Nunca nadie salió a la calle a protestar cuando se confirmó que Néstor Kirchner a través de Daniel Muñoz había comprado 60 propiedades en Miami y que proyectaban una inversión de 500 millones de dólares en las islas Turks and Caicos. Muñoz tuvo un solo trabajo en su vida, fue con Kirchner. Solo una persona con problemas neurológicos o alguna discapacidad en el aprendizaje podría pensar que un secretario ahorre el dinero para armar un imperio de real state mientras su jefe declara que se empobreció en la función pública. Argentina lo aceptó y lo votó de nuevo tras su muerte.

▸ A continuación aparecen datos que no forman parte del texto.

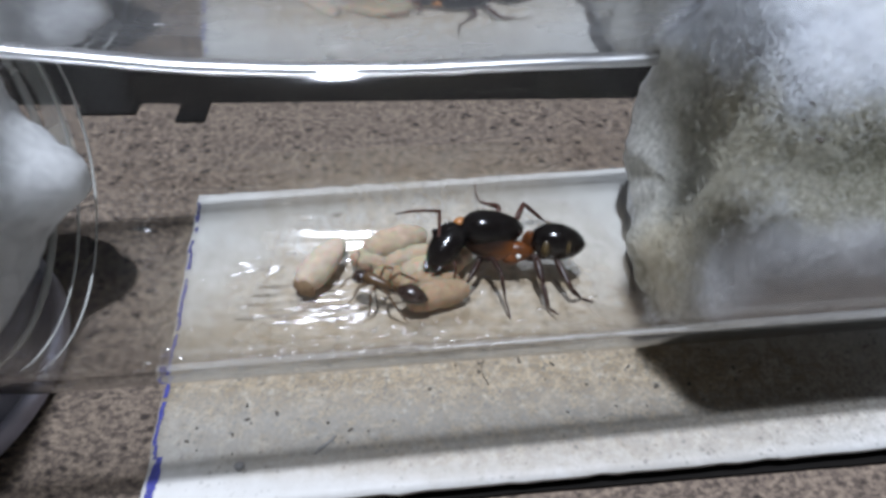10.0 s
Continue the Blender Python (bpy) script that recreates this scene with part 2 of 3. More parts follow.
def film_material(name, least=0.03, most=0.9, power=2.2, rough=0.02, tint=(1, 1, 1), ripple=0.0, soil=0.0, haze=0.0):
    """Clear glass, seen straight through, and glossier at a slant; ripple: lengthwise ripples of that height."""
    m = Mat(name)
    lw = m.n("ShaderNodeLayerWeight")
    lw.inputs["Blend"].default_value = 0.5
    f5 = m.math("POWER", lw.outputs["Facing"], power)
    fac = m.math("MULTIPLY_ADD", f5, most, least)
    tr, gl, mx = m.n("ShaderNodeBsdfTransparent"), m.n("ShaderNodeBsdfGlossy"), m.n("ShaderNodeMixShader")
    gl.inputs["Roughness"].default_value = rough
    if ripple:
        bp = m.n("ShaderNodeBump")
        bp.inputs["Distance"].default_value = ripple * MM
        m.link(m.noise(1.0, 2, 0.5, m.stretch(0.06, 1.5, 1.5)), bp.inputs["Height"])
        m.link(bp.outputs[0], gl.inputs["Normal"])
    tr.inputs["Color"].default_value = (*tint, 1)
    m.link(fac, mx.inputs[0])
    m.link(tr.outputs[0], mx.inputs[1])
    m.link(gl.outputs[0], mx.inputs[2])
    last = mx.outputs[0]
    if haze:
        # pale veil that lifts the reflection's dark parts, lit from both sides
        df, tl, m1, m2 = m.n("ShaderNodeBsdfDiffuse"), m.n("ShaderNodeBsdfTranslucent"), m.n("ShaderNodeMixShader"), m.n("ShaderNodeMixShader")
        df.inputs[0].default_value = tl.inputs[0].default_value = (0.85, 0.86, 0.88, 1)
        m1.inputs[0].default_value = 0.6
        m.link(df.outputs[0], m1.inputs[1])
        m.link(tl.outputs[0], m1.inputs[2])
        m.link(m.ramp(m.noise(0.35, 5, 0.6, m.stretch(0.4, 1, 1)), (0.3, haze * 0.5), (0.7, haze * 1.4)), m2.inputs[0])
        m.link(last, m2.inputs[1])
        m.link(m1.outputs[0], m2.inputs[2])
        last = m2.outputs[0]
    if soil:
        # a dried, cloudy film of droppings and silk on part of it
        df, ms = m.n("ShaderNodeBsdfDiffuse"), m.n("ShaderNodeMixShader")
        m.link(m.ramp(m.noise(0.7, 5, 0.65), (0.35, (0.50, 0.44, 0.35)), (0.62, (0.35, 0.275, 0.185))), df.inputs[0])
        spread = m.near((11, 36.0, 1), 7.0, 17.0, (0.75, 1.15, 0.3))
        m.link(m.math("MULTIPLY", m.math("MULTIPLY", spread, soil), m.ramp(m.noise(0.5, 6, 0.7, warp=0.5), (0.3, 0.45), (0.62, 1.0))), ms.inputs[0])
        m.link(last, ms.inputs[1])
        m.link(df.outputs[0], ms.inputs[2])
        last = ms.outputs[0]
    m.link(last, m.out.inputs["Surface"])
    return m.m


def milky_material(name, colour, amount):
    """Clouded clear plastic: partly clear, partly white, with a gloss."""
    m = Mat(name)
    tr, df, gl, m1, m2 = m.n("ShaderNodeBsdfTransparent"), m.n("ShaderNodeBsdfDiffuse"), m.n("ShaderNodeBsdfGlossy"), m.n("ShaderNodeMixShader"), m.n("ShaderNodeMixShader")
    df.inputs[0].default_value = (*colour, 1)
    gl.inputs["Roughness"].default_value = 0.12
    m.link(m.ramp(m.noise(0.12, 3, 0.5), (0.35, amount * 0.5), (0.65, min(1, amount * 1.5))), m1.inputs[0])
    m.link(tr.outputs[0], m1.inputs[1])
    m.link(df.outputs[0], m1.inputs[2])
    m2.inputs[0].default_value = 0.08
    m.link(m1.outputs[0], m2.inputs[1])
    m.link(gl.outputs[0], m2.inputs[2])
    m.link(m2.outputs[0], m.out.inputs["Surface"])
    return m.m


BOARD = board_material()
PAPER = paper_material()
PLASTIC = milky_material("milky_clear_plastic", (0.80, 0.80, 0.90), 0.5)
FROST = plain("frosted_lavender_plastic", (0.55, 0.55, 0.66), 0.35, 0.2, 0.6, 0.02)
GLASS_OUT = film_material("clear_glass_outside", 0.02, 0.9, 2.6, 0.01, (0.958, 0.963, 0.963))
FILM = film_material("moist_glass_inside", 0.025, 0.9, 4.5, 0.05, (0.975, 0.975, 0.972))
MIRROR = film_material("far_wall_mirror", 0.96, 0.04, 1.0, 0.07, haze=0.22)
WETFLOOR = film_material("wet_tube_floor", 0.07, 0.10, 2.0, 0.10, (0.96, 0.95, 0.93), 0.12, 0.95)
STREAK = film_material("streak_ridge", 0.8, 0.2, 1.0, 0.34)
DROP = film_material("water_bead", 0.35, 0.6, 1.5, 0.25)
GLINT = film_material("glint_clear", 0.10, 0.0, 1.0, 0.13)
INK = plain("blue_ballpoint_ink", (0.03, 0.035, 0.28), 0.5, 0.5, 3)
DIRT = plain("dark_dirt", (0.10, 0.085, 0.07), 0.9, 0.4, 4)
RING = milky_material("pale_clear_ring", (0.62, 0.63, 0.60), 0.5)
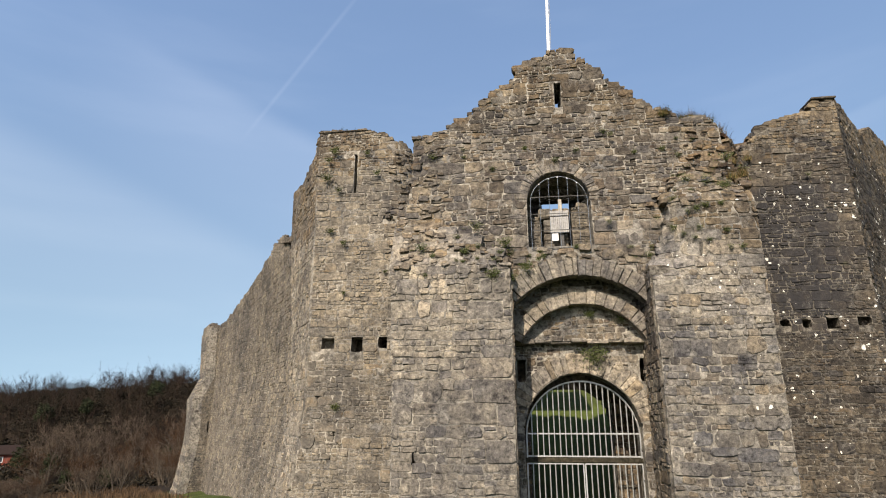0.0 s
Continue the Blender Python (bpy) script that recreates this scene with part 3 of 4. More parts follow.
part("upper_floor", box(-2.5, 4.8, 13.4, 15.0, 5.25, 5.55), M_MORTAR_AND_BACKING, gatehouse)
tagged(new("floor_wall_walk", mesh_of("floor_wall_walk", *box(-2.75, 0.9, 16.9, 19.5, 8.2, 8.5), M_MORTAR_AND_BACKING)), "stone flagged wall walk behind the gatehouse front", "floor", kind="structure")
tagged(new("floor_wall_walk", mesh_of("floor_wall_walk", *box(4.3, 8.9, 17.0, 22, 8.3, 8.6), M_MORTAR_AND_BACKING)), "stone flagged wall walk behind the gatehouse front", "floor", kind="structure")

# ---- the corner tower and the curtain wall ----
tower = thing("corner_tower", (-4.4, 17.5, -0.5), "square grey stone tower with an arrow slit and ragged top", "castle tower")
TFLAT = plane((0, 16.33), (1, 16.33), lambda v: -0.05 * max(0, 2.5 - v))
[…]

El achicamiento real del gasto, la quita de todos los contratos de la legislatura bonaerense, la investigación transversal de la corrupción de Chocolate Rigueau, ese leading case de la forma corporativa de robar que hay en Buenos Aires, donde nadie ni piensa en tirar la primera piedra. Todos esos serán los granos de arena que hagan que la revolución tenga lugar. El peligro es uno y puede ser letal: una vez levantada la vara hasta apunarse, si alguien roba un PBI y otro un almacén, ambos habrán cometido un delito. Las comparaciones son odiosas, y cuando la premisa básica es la renovación, un contrato de cien mil pesos puede hacer caer un Gobierno.

Será entonces la revolución moral la que incluya el nivel y explicación de consumo del Presidente y su hermana, su gabinete, sus legisladores y los contratos de los amigos del poder, siempre listos para denostar el kirchnerismo, pero con la única premisa básica de lograr que un contrato los beneficie sin demasiada labor.